┏━━
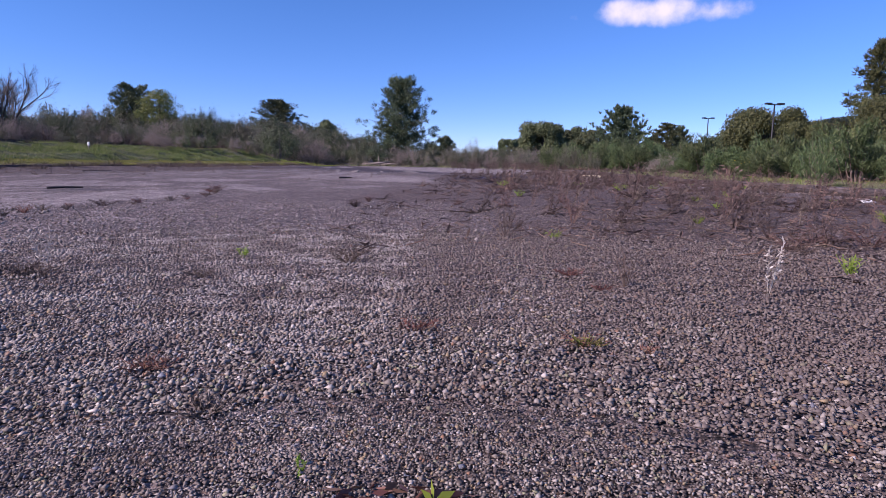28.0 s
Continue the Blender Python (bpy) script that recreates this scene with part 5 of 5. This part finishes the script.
blades("moss_carpet", "yellow-green moss and short grass along the kerb", "moss", 81, 90000, 0.1, 2.2, 0, 48, 0.045, 0.018, F_MOSS, "left", 0.34)
blades("bank_grass", "lush green grass on the bank", "grass", 82, 110000, 2.3, 6.3, 6, 49, 0.12, 0.016, F_GRASS, "left", 0.44)
blades("bank_dry_grass", "dry grass on the bank", "grass", 83, 60000, 2.4, 6.6, 6, 50, 0.10, 0.012, F_DRYGRASS, "left", 0.40)
blades("edge_dry_grass", "dead grass along the mossy kerb", "grass", 84, 15000, -0.12, 0.28, -2, 49, 0.15, 0.013, F_WEED, "left", 0.40)
blades("edge_scruff", "scruffy dead stems where the moss meets the asphalt", "grass", 94, 26000, -0.5, 0.15, 0, 46, 0.13, 0.012, F_WEED, "left", 0.44)
blades("strip_tufts", "yellow-green weed tufts on the kerb strip", "grass", 93, 9000, 0.2, 2.6, 0, 22, 0.08, 0.022, F_MOSS, "right", 0.62)
blades("strip_grass", "short dry green grass on the kerb strip", "grass", 85, 130000, 0.17, 4.1, -1, 33, 0.05, 0.008, F_DRYGRASS, "right", 0.3)
blades("strip_green_grass", "short green grass on the kerb strip", "grass", 86, 70000, 0.25, 4.2, -1, 33, 0.06, 0.012, F_GRASS, "right", 0.47)
blades("lush_tufts", "bright yellow-green weeds on the kerb strip", "grass", 95, 9000, 5.4, 7.0, -2, 4.4, 0.07, 0.030, F_LUSH, clump=0.52)
blades("litter_stems", "dead stems and leaf litter on the kerb strip", "grass", 96, 9000, 6.8, 9.6, -2, 6.2, 0.10, 0.012, F_WEED, clump=0.42)
blades("litter_grass", "sparse dry grass on the brown soil of the kerb strip", "grass", 103, 9000, 6.6, 9.6, -2, 6.4, 0.07, 0.014, F_DRYGRASS, clump=0.46)
blades("scrub_edge_grass", "dry grass along the foot of the scrub", "grass", 97, 16000, -38, 8, 49.5, 61, 0.24, 0.03, F_DRYGRASS, "scrub", 0.44)
blades("scrub_edge_litter", "dead brown stems along the foot of the scrub", "grass", 98, 16000, -40, 34, 38, 62, 0.22, 0.03, F_WEED, "scrub", 0.44)
blades("scrub_edge_green", "green weeds along the foot of the scrub", "grass", 99, 9000, -14, 34, 38, 58, 0.26, 0.04, F_LUSH, "scrub", 0.58)
blades("hedge_litter", "dead grass under the hedge at the lower lot", "grass", 87, 26000, 9.3, 11.4, 6, 46, 0.24, 0.018, F_WEED, clump=0.42)
blades("island_tip_grass", "bright green grass at the end of the bank", "grass", 88, 3500, -0.9, 2.8, 44.5, 48.8, 0.12, 0.03, F_SPROUT, "left")
blades("kerb_soil_litter", "dead stems beside the timber kerb", "grass", 89, 1500, 4.2, 4.9, 0, 27, 0.09, 0.008, F_WEED, clump=0.5)


# shrubs and tall weeds on the bank and along the kerbs
rng = random.Random(23)
SMALL = [bush_meshes("bank_shrub", 600 + k, 0.5, 0.95, 50, 26, 0.09, 0.015, (F_HEDGE, F_SCRUB_P, F_SCRUB)[k], M_STEM, low=0.3, broad=False, stray=0.4) for k in range(3)]
for k in range(52):
    y = rng.uniform(22, 49) if k % 3 else rng.uniform(36, 48)
    x = float(left_edge(y)) - rng.uniform(4.3, 7.4) + (1.2 if y > 42 else 0)
    plant("bank_shrub", "small green shrub on the grass bank", "bush", SMALL[k % 3], spot(x, y, rng.uniform(0.5, 1.1), rng.uniform(0, 6.28)), "shrubs on the bank")
for k in range(74):
    y = rng.uniform(16, 50)
    x = float(left_edge(y)) - rng.uniform(5.4, 8.6)
    s = rng.uniform(0.6, 1.3)
    thing("tall_weed", "tall dead weed beside the upper kerb", "weed", spot(x, y, s, rng.uniform(0, 6.28)), TALL[k % 3], "tall weeds on the bank")
for x, y, s in ((5.42, 11.8, 0.8), (5.1, 13.6, 0.35), (5.2, 15.7, 0.4), (6.3, 13.2, 0.3), (5.6, 9.2, 0.3), (5.15, 18.5, 0.6), (5.85, 12.2, 0.4), (4.55, 29.5, 1.1), (4.3, 31.0, 1.2), (4.9, 27.5, 0.9), (7.0, 4.6, 0.5), (6.6, 3.4, 0.45)):
    plant("bank_shrub", "small twiggy green shrub on the kerb strip", "bush", SMALL[0 if s < 0.85 else 2], spot(x, y, s, rng.uniform(0, 6.28)), "shrubs on the kerb strip")
for x, y, s in ((19.9, 44.0, 0.7), (21.0, 43.2, 0.6), (14.5, 49.8, 0.6), (16.2, 48.7, 0.6)):
    plant("bank_shrub", "low reddish-green shrub at the edge of the lower lot", "bush", SMALL[2 if s > 0.65 else 0], spot(x, y, s, rng.uniform(0, 6.28)), "shrubs at the lower lot")

# plants close to where the camera comes down
def sprig(name, label, x, y, h, stalks, leafy, spread, seed, heads=8, fine=1.0):
    return thing(name, label, "weed", pose(x, y, 0.0, 0, 0, seed * 40), weed_meshes(seed, h, stalks, leafy, spread, heads, fine))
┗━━
• Task to complete
Ignore the images and quote every line of the listing exactly.

• Solution for this exercise
28.0 s
Continue the Blender Python (bpy) script that recreates this scene with part 5 of 5. This part finishes the script.
blades("moss_carpet", "yellow-green moss and short grass along the kerb", "moss", 81, 90000, 0.1, 2.2, 0, 48, 0.045, 0.018, F_MOSS, "left", 0.34)
blades("bank_grass", "lush green grass on the bank", "grass", 82, 110000, 2.3, 6.3, 6, 49, 0.12, 0.016, F_GRASS, "left", 0.44)
blades("bank_dry_grass", "dry grass on the bank", "grass", 83, 60000, 2.4, 6.6, 6, 50, 0.10, 0.012, F_DRYGRASS, "left", 0.40)
blades("edge_dry_grass", "dead grass along the mossy kerb", "grass", 84, 15000, -0.12, 0.28, -2, 49, 0.15, 0.013, F_WEED, "left", 0.40)
blades("edge_scruff", "scruffy dead stems where the moss meets the asphalt", "grass", 94, 26000, -0.5, 0.15, 0, 46, 0.13, 0.012, F_WEED, "left", 0.44)
blades("strip_tufts", "yellow-green weed tufts on the kerb strip", "grass", 93, 9000, 0.2, 2.6, 0, 22, 0.08, 0.022, F_MOSS, "right", 0.62)
blades("strip_grass", "short dry green grass on the kerb strip", "grass", 85, 130000, 0.17, 4.1, -1, 33, 0.05, 0.008, F_DRYGRASS, "right", 0.3)
blades("strip_green_grass", "short green grass on the kerb strip", "grass", 86, 70000, 0.25, 4.2, -1, 33, 0.06, 0.012, F_GRASS, "right", 0.47)
blades("lush_tufts", "bright yellow-green weeds on the kerb strip", "grass", 95, 9000, 5.4, 7.0, -2, 4.4, 0.07, 0.030, F_LUSH, clump=0.52)
blades("litter_stems", "dead stems and leaf litter on the kerb strip", "grass", 96, 9000, 6.8, 9.6, -2, 6.2, 0.10, 0.012, F_WEED, clump=0.42)
blades("litter_grass", "sparse dry grass on the brown soil of the kerb strip", "grass", 103, 9000, 6.6, 9.6, -2, 6.4, 0.07, 0.014, F_DRYGRASS, clump=0.46)
blades("scrub_edge_grass", "dry grass along the foot of the scrub", "grass", 97, 16000, -38, 8, 49.5, 61, 0.24, 0.03, F_DRYGRASS, "scrub", 0.44)
blades("scrub_edge_litter", "dead brown stems along the foot of the scrub", "grass", 98, 16000, -40, 34, 38, 62, 0.22, 0.03, F_WEED, "scrub", 0.44)
blades("scrub_edge_green", "green weeds along the foot of the scrub", "grass", 99, 9000, -14, 34, 38, 58, 0.26, 0.04, F_LUSH, "scrub", 0.58)
blades("hedge_litter", "dead grass under the hedge at the lower lot", "grass", 87, 26000, 9.3, 11.4, 6, 46, 0.24, 0.018, F_WEED, clump=0.42)
blades("island_tip_grass", "bright green grass at the end of the bank", "grass", 88, 3500, -0.9, 2.8, 44.5, 48.8, 0.12, 0.03, F_SPROUT, "left")
blades("kerb_soil_litter", "dead stems beside the timber kerb", "grass", 89, 1500, 4.2, 4.9, 0, 27, 0.09, 0.008, F_WEED, clump=0.5)


# shrubs and tall weeds on the bank and along the kerbs
rng = random.Random(23)
SMALL = [bush_meshes("bank_shrub", 600 + k, 0.5, 0.95, 50, 26, 0.09, 0.015, (F_HEDGE, F_SCRUB_P, F_SCRUB)[k], M_STEM, low=0.3, broad=False, stray=0.4) for k in range(3)]
for k in range(52):
    y = rng.uniform(22, 49) if k % 3 else rng.uniform(36, 48)
    x = float(left_edge(y)) - rng.uniform(4.3, 7.4) + (1.2 if y > 42 else 0)
    plant("bank_shrub", "small green shrub on the grass bank", "bush", SMALL[k % 3], spot(x, y, rng.uniform(0.5, 1.1), rng.uniform(0, 6.28)), "shrubs on the bank")
for k in range(74):
    y = rng.uniform(16, 50)
    x = float(left_edge(y)) - rng.uniform(5.4, 8.6)
    s = rng.uniform(0.6, 1.3)
    thing("tall_weed", "tall dead weed beside the upper kerb", "weed", spot(x, y, s, rng.uniform(0, 6.28)), TALL[k % 3], "tall weeds on the bank")
for x, y, s in ((5.42, 11.8, 0.8), (5.1, 13.6, 0.35), (5.2, 15.7, 0.4), (6.3, 13.2, 0.3), (5.6, 9.2, 0.3), (5.15, 18.5, 0.6), (5.85, 12.2, 0.4), (4.55, 29.5, 1.1), (4.3, 31.0, 1.2), (4.9, 27.5, 0.9), (7.0, 4.6, 0.5), (6.6, 3.4, 0.45)):
    plant("bank_shrub", "small twiggy green shrub on the kerb strip", "bush", SMALL[0 if s < 0.85 else 2], spot(x, y, s, rng.uniform(0, 6.28)), "shrubs on the kerb strip")
for x, y, s in ((19.9, 44.0, 0.7), (21.0, 43.2, 0.6), (14.5, 49.8, 0.6), (16.2, 48.7, 0.6)):
    plant("bank_shrub", "low reddish-green shrub at the edge of the lower lot", "bush", SMALL[2 if s > 0.65 else 0], spot(x, y, s, rng.uniform(0, 6.28)), "shrubs at the lower lot")

# plants close to where the camera comes down
def sprig(name, label, x, y, h, stalks, leafy, spread, seed, heads=8, fine=1.0):
    return thing(name, label, "weed", pose(x, y, 0.0, 0, 0, seed * 40), weed_meshes(seed, h, stalks, leafy, spread, heads, fine))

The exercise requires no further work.